BEGIN Data

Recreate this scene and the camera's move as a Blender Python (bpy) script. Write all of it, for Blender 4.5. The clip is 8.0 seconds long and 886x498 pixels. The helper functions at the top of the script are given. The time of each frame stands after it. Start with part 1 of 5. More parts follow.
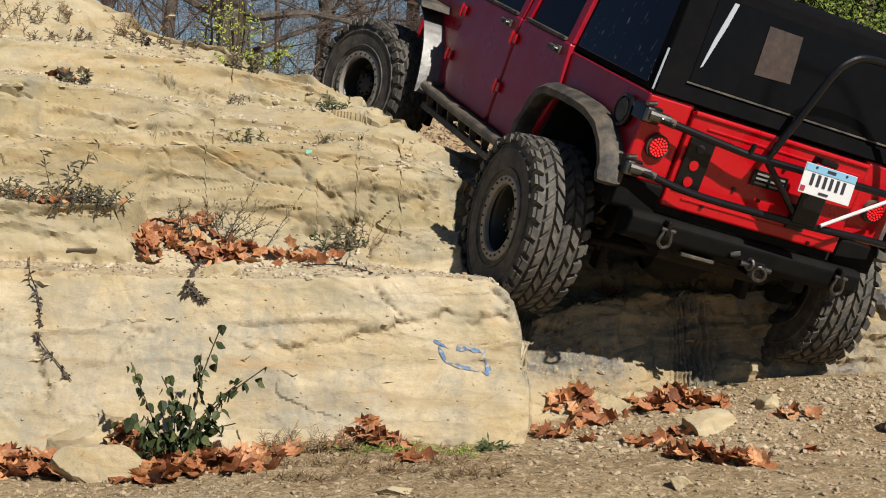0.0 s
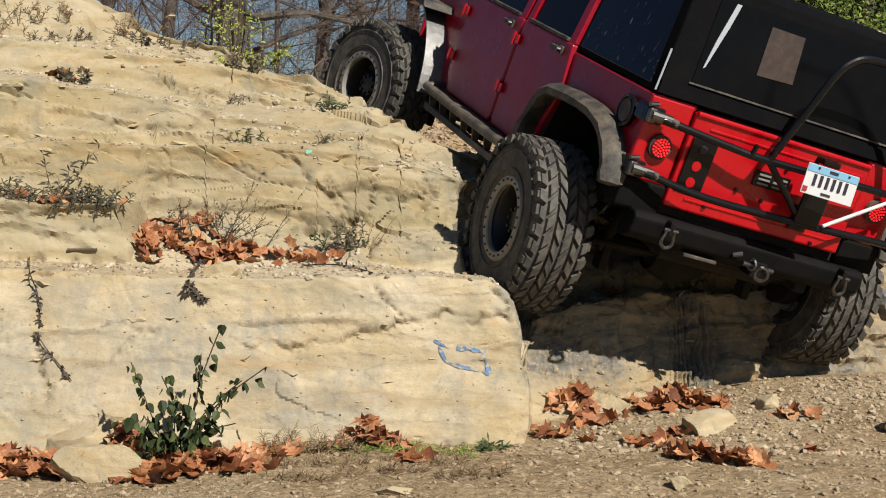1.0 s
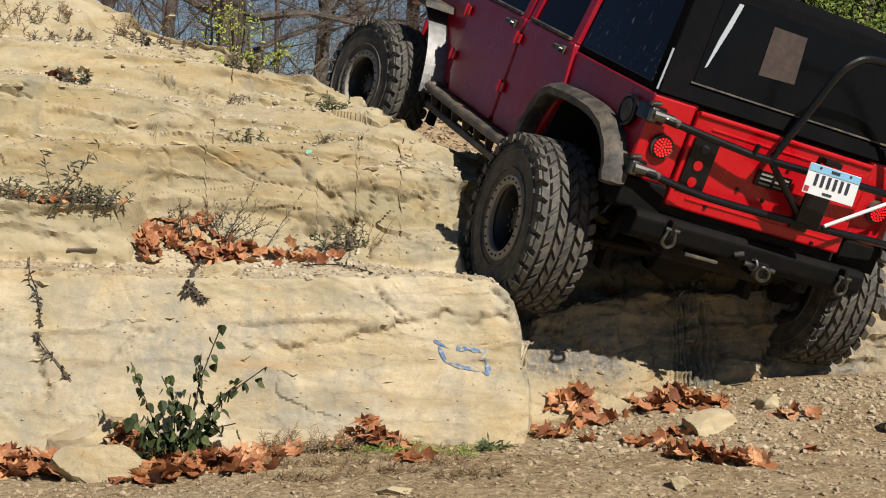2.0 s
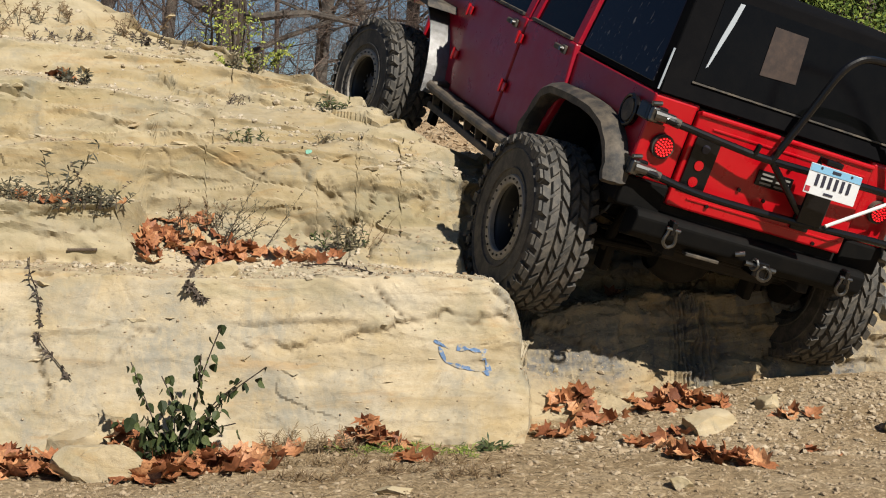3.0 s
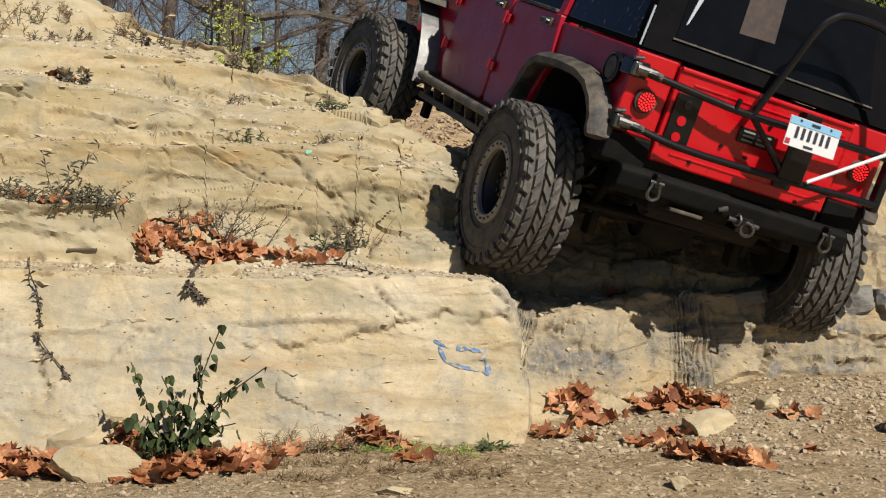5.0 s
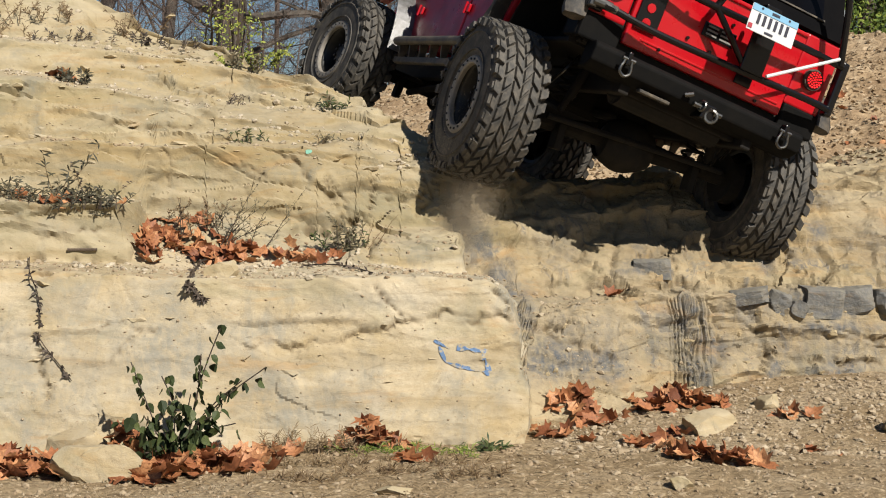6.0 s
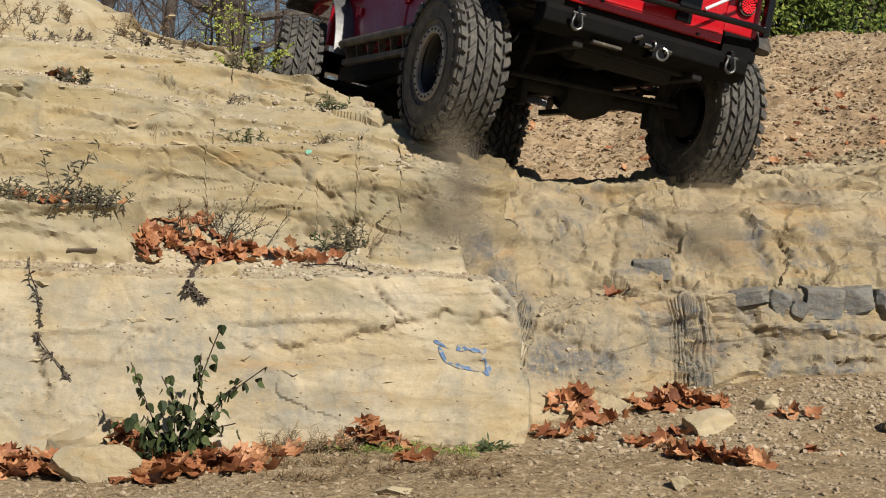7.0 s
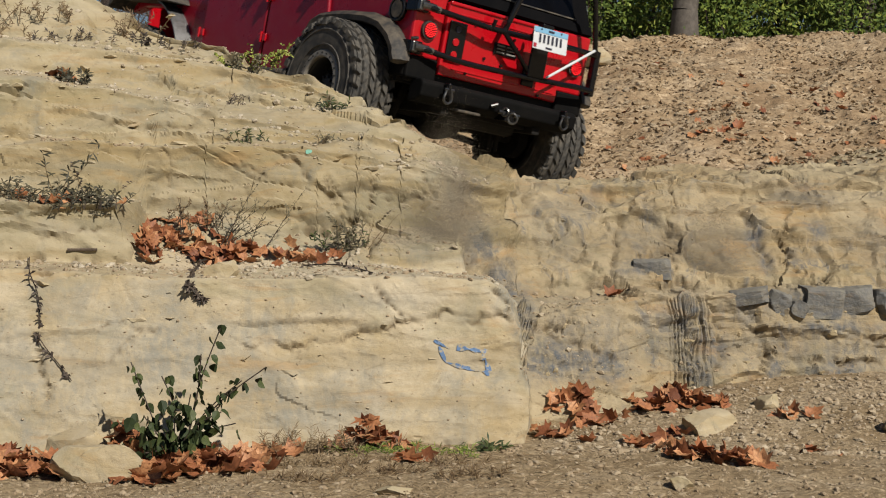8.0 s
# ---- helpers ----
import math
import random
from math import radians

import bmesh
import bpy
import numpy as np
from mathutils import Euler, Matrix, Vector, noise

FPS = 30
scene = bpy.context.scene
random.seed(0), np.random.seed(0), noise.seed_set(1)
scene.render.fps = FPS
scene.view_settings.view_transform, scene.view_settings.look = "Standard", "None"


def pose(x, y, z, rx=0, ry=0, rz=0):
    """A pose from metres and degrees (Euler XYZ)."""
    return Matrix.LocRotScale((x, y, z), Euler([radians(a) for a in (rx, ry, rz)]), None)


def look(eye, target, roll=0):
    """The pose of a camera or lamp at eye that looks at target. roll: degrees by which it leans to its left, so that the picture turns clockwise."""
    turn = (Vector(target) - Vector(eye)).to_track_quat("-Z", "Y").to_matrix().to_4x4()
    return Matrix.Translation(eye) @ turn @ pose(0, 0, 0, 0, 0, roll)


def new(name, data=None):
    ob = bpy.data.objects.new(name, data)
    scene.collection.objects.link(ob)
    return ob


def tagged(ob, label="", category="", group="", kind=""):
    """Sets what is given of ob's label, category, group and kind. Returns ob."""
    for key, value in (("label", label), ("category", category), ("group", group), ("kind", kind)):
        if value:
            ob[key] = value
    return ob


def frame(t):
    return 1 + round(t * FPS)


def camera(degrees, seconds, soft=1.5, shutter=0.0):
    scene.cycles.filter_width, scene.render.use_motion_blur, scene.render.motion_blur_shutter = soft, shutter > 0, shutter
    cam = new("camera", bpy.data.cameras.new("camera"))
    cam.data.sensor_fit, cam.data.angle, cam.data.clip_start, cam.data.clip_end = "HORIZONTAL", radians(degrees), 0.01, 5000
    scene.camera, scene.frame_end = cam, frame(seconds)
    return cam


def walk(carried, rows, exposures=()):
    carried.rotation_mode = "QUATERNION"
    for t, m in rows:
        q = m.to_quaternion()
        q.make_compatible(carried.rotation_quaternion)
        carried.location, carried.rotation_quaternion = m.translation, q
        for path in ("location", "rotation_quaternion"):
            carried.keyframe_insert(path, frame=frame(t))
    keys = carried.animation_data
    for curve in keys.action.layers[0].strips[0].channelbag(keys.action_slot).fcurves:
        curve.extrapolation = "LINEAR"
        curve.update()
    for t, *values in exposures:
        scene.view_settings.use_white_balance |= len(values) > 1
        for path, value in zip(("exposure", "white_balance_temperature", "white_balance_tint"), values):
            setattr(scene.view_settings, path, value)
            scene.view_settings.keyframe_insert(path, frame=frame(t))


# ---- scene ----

END Data

### Exercise brief
Please transcribe the material above exactly as written. Leave the pictures out.

### Exercise result
Recreate this scene and the camera's move as a Blender Python (bpy) script. Write all of it, for Blender 4.5. The clip is 8.0 seconds long and 886x498 pixels. The helper functions at the top of the script are given. The time of each frame stands after it. Start with part 1 of 5. More parts follow.
0.0 s
1.0 s
2.0 s
3.0 s
5.0 s
6.0 s
7.0 s
8.0 s
# ---- helpers ----
import math
import random
from math import radians

import bmesh
import bpy
import numpy as np
from mathutils import Euler, Matrix, Vector, noise

FPS = 30
scene = bpy.context.scene
random.seed(0), np.random.seed(0), noise.seed_set(1)
scene.render.fps = FPS
scene.view_settings.view_transform, scene.view_settings.look = "Standard", "None"


def pose(x, y, z, rx=0, ry=0, rz=0):
    """A pose from metres and degrees (Euler XYZ)."""
    return Matrix.LocRotScale((x, y, z), Euler([radians(a) for a in (rx, ry, rz)]), None)


def look(eye, target, roll=0):
    """The pose of a camera or lamp at eye that looks at target. roll: degrees by which it leans to its left, so that the picture turns clockwise."""
    turn = (Vector(target) - Vector(eye)).to_track_quat("-Z", "Y").to_matrix().to_4x4()
    return Matrix.Translation(eye) @ turn @ pose(0, 0, 0, 0, 0, roll)


def new(name, data=None):
    ob = bpy.data.objects.new(name, data)
    scene.collection.objects.link(ob)
    return ob


def tagged(ob, label="", category="", group="", kind=""):
    """Sets what is given of ob's label, category, group and kind. Returns ob."""
    for key, value in (("label", label), ("category", category), ("group", group), ("kind", kind)):
        if value:
            ob[key] = value
    return ob


def frame(t):
    return 1 + round(t * FPS)


def camera(degrees, seconds, soft=1.5, shutter=0.0):
    scene.cycles.filter_width, scene.render.use_motion_blur, scene.render.motion_blur_shutter = soft, shutter > 0, shutter
    cam = new("camera", bpy.data.cameras.new("camera"))
    cam.data.sensor_fit, cam.data.angle, cam.data.clip_start, cam.data.clip_end = "HORIZONTAL", radians(degrees), 0.01, 5000
    scene.camera, scene.frame_end = cam, frame(seconds)
    return cam


def walk(carried, rows, exposures=()):
    carried.rotation_mode = "QUATERNION"
    for t, m in rows:
        q = m.to_quaternion()
        q.make_compatible(carried.rotation_quaternion)
        carried.location, carried.rotation_quaternion = m.translation, q
        for path in ("location", "rotation_quaternion"):
            carried.keyframe_insert(path, frame=frame(t))
    keys = carried.animation_data
    for curve in keys.action.layers[0].strips[0].channelbag(keys.action_slot).fcurves:
        curve.extrapolation = "LINEAR"
        curve.update()
    for t, *values in exposures:
        scene.view_settings.use_white_balance |= len(values) > 1
        for path, value in zip(("exposure", "white_balance_temperature", "white_balance_tint"), values):
            setattr(scene.view_settings, path, value)
            scene.view_settings.keyframe_insert(path, frame=frame(t))


# ---- scene ----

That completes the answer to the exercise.